::: DATA SECTION :::
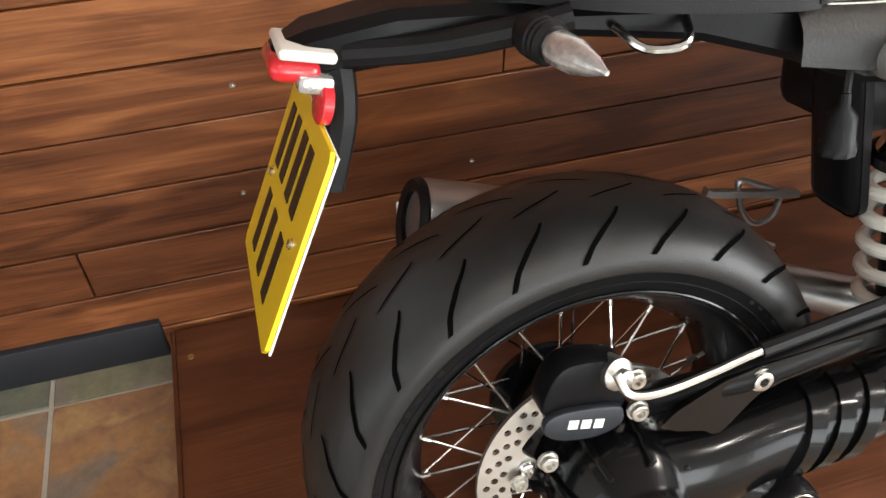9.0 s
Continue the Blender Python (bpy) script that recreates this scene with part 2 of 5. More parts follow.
SHEET = clear_sheet("clear_screen_sheet", (0.95, 0.95, 0.96))
SCREENEDGE = mat("bluish_screen_edge", (0.3, 0.32, 0.48), 0.1, trans=0.8, vary=0.05)
LENS = mat("clear_lens", (0.5, 0.5, 0.5), 0.1, 0.6, vary=0.45, scale=160, bump=0.8, bscale=300, coat=0.7)
REDLENS = mat("red_lens", (0.6, 0.02, 0.03), 0.15, vary=0.2, scale=120, bump=0.5, bscale=300, coat=0.6)
FLUID = mat("yellowed_reservoir", (0.62, 0.5, 0.2), 0.25, vary=0.12, scale=40, trans=0.35)
PLATEY = mat("yellow_plate", (0.8, 0.56, 0.015), 0.35, vary=0.04, scale=20, coat=0.4)
INK = mat("black_ink", (0.008, 0.008, 0.008), 0.4, scale=40)
PALE = mat("white_print", (0.78, 0.78, 0.76), 0.5, vary=0.03, scale=60)
DIAL = mat("black_dial", (0.006, 0.006, 0.007), 0.35, scale=30)
LCD = mat("lcd_glass", (0.12, 0.13, 0.09), 0.25, vary=0.05, scale=20)
GREEN = mat("green_telltale", (0.02, 0.5, 0.1), 0.4, scale=20)
ORANGE = mat("orange_telltale", (0.35, 0.12, 0.02), 0.4, scale=20)
NICKEL = mat("satin_nickel", (0.66, 0.645, 0.61), 0.34, 1.0, vary=0.06, scale=30, bump=0.15, bscale=600)
GREYSW = mat("grey_switch_key", (0.5, 0.5, 0.47), 0.5, vary=0.05, scale=50)
REDSW = mat("red_switch", (0.55, 0.02, 0.03), 0.4, vary=0.05, scale=50)
BRASS = mat("old_brass", (0.5, 0.38, 0.16), 0.35, 1.0, scale=60)
COPPERPLQ = mat("wood_plaque", (0.2, 0.085, 0.04), 0.4, 0.2, scale=15, stretch=(1, 20, 1), bump=0.3)
PLQINK = mat("plaque_lettering", (0.3, 0.15, 0.08), 0.5, 0.2, scale=40)
MIRROR = mat("mirror_glass", (0.9, 0.9, 0.9), 0.02, 1.0, vary=0.01, rvary=0.01)
MESHBLK = mat("black_mesh", (0.01, 0.01, 0.01), 0.5, scale=60)
WHITEPL = mat("white_socket_plastic", (0.75, 0.74, 0.7), 0.4, vary=0.03, scale=40)


# ---- mesh helpers ----
def V(*a):
    return Vector(a)


def spl(pts, k=6, closed=False):
    """A smooth line through the points."""
    p = [Vector(q) for q in pts]
    n, out = len(p), []
    for i in range(n if closed else n - 1):
        a, b, c, d = (p[(i + j) % n] if closed else p[min(max(i + j, 0), n - 1)] for j in (-1, 0, 1, 2))
        for s in range(k):
            t = s / k
            out.append(0.5 * (2 * b + (c - a) * t + (2 * a - 5 * b + 4 * c - d) * t * t + (3 * b - a - 3 * c + d) * t**3))
    return out if closed else out + [p[-1]]


def rings(bm, rows, closed=True, caps=(True, True), loop=False):
    """Skins rows of points, each a ring (or an open row)."""
    vs = [[bm.verts.new(p) for p in row] for row in rows]
    m = len(vs)
    for i in range(m if loop else m - 1):
        a, b = vs[i], vs[(i + 1) % m]
        n = len(a)
        for j in range(n if closed else n - 1):
            k = (j + 1) % n
            bm.faces.new((a[j], a[k], b[k], b[j]))
    if closed and not loop:
        if caps[0]:
            bm.faces.new(vs[0][::-1])
        if caps[1]:
            bm.faces.new(vs[-1])
    return bm


def basis(d):
    d = Vector(d).normalized()
    u = d.orthogonal().normalized()
    return u, d.cross(u), d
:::
TASK DETAILS
Print the whole listing above once more, word for word, without its pictures.

IN RESPONSE
9.0 s
Continue the Blender Python (bpy) script that recreates this scene with part 2 of 5. More parts follow.
SHEET = clear_sheet("clear_screen_sheet", (0.95, 0.95, 0.96))
SCREENEDGE = mat("bluish_screen_edge", (0.3, 0.32, 0.48), 0.1, trans=0.8, vary=0.05)
LENS = mat("clear_lens", (0.5, 0.5, 0.5), 0.1, 0.6, vary=0.45, scale=160, bump=0.8, bscale=300, coat=0.7)
REDLENS = mat("red_lens", (0.6, 0.02, 0.03), 0.15, vary=0.2, scale=120, bump=0.5, bscale=300, coat=0.6)
FLUID = mat("yellowed_reservoir", (0.62, 0.5, 0.2), 0.25, vary=0.12, scale=40, trans=0.35)
PLATEY = mat("yellow_plate", (0.8, 0.56, 0.015), 0.35, vary=0.04, scale=20, coat=0.4)
INK = mat("black_ink", (0.008, 0.008, 0.008), 0.4, scale=40)
PALE = mat("white_print", (0.78, 0.78, 0.76), 0.5, vary=0.03, scale=60)
DIAL = mat("black_dial", (0.006, 0.006, 0.007), 0.35, scale=30)
LCD = mat("lcd_glass", (0.12, 0.13, 0.09), 0.25, vary=0.05, scale=20)
GREEN = mat("green_telltale", (0.02, 0.5, 0.1), 0.4, scale=20)
ORANGE = mat("orange_telltale", (0.35, 0.12, 0.02), 0.4, scale=20)
NICKEL = mat("satin_nickel", (0.66, 0.645, 0.61), 0.34, 1.0, vary=0.06, scale=30, bump=0.15, bscale=600)
GREYSW = mat("grey_switch_key", (0.5, 0.5, 0.47), 0.5, vary=0.05, scale=50)
REDSW = mat("red_switch", (0.55, 0.02, 0.03), 0.4, vary=0.05, scale=50)
BRASS = mat("old_brass", (0.5, 0.38, 0.16), 0.35, 1.0, scale=60)
COPPERPLQ = mat("wood_plaque", (0.2, 0.085, 0.04), 0.4, 0.2, scale=15, stretch=(1, 20, 1), bump=0.3)
PLQINK = mat("plaque_lettering", (0.3, 0.15, 0.08), 0.5, 0.2, scale=40)
MIRROR = mat("mirror_glass", (0.9, 0.9, 0.9), 0.02, 1.0, vary=0.01, rvary=0.01)
MESHBLK = mat("black_mesh", (0.01, 0.01, 0.01), 0.5, scale=60)
WHITEPL = mat("white_socket_plastic", (0.75, 0.74, 0.7), 0.4, vary=0.03, scale=40)


# ---- mesh helpers ----
def V(*a):
    return Vector(a)


def spl(pts, k=6, closed=False):
    """A smooth line through the points."""
    p = [Vector(q) for q in pts]
    n, out = len(p), []
    for i in range(n if closed else n - 1):
        a, b, c, d = (p[(i + j) % n] if closed else p[min(max(i + j, 0), n - 1)] for j in (-1, 0, 1, 2))
        for s in range(k):
            t = s / k
            out.append(0.5 * (2 * b + (c - a) * t + (2 * a - 5 * b + 4 * c - d) * t * t + (3 * b - a - 3 * c + d) * t**3))
    return out if closed else out + [p[-1]]


def rings(bm, rows, closed=True, caps=(True, True), loop=False):
    """Skins rows of points, each a ring (or an open row)."""
    vs = [[bm.verts.new(p) for p in row] for row in rows]
    m = len(vs)
    for i in range(m if loop else m - 1):
        a, b = vs[i], vs[(i + 1) % m]
        n = len(a)
        for j in range(n if closed else n - 1):
            k = (j + 1) % n
            bm.faces.new((a[j], a[k], b[k], b[j]))
    if closed and not loop:
        if caps[0]:
            bm.faces.new(vs[0][::-1])
        if caps[1]:
            bm.faces.new(vs[-1])
    return bm


def basis(d):
    d = Vector(d).normalized()
    u = d.orthogonal().normalized()
    return u, d.cross(u), d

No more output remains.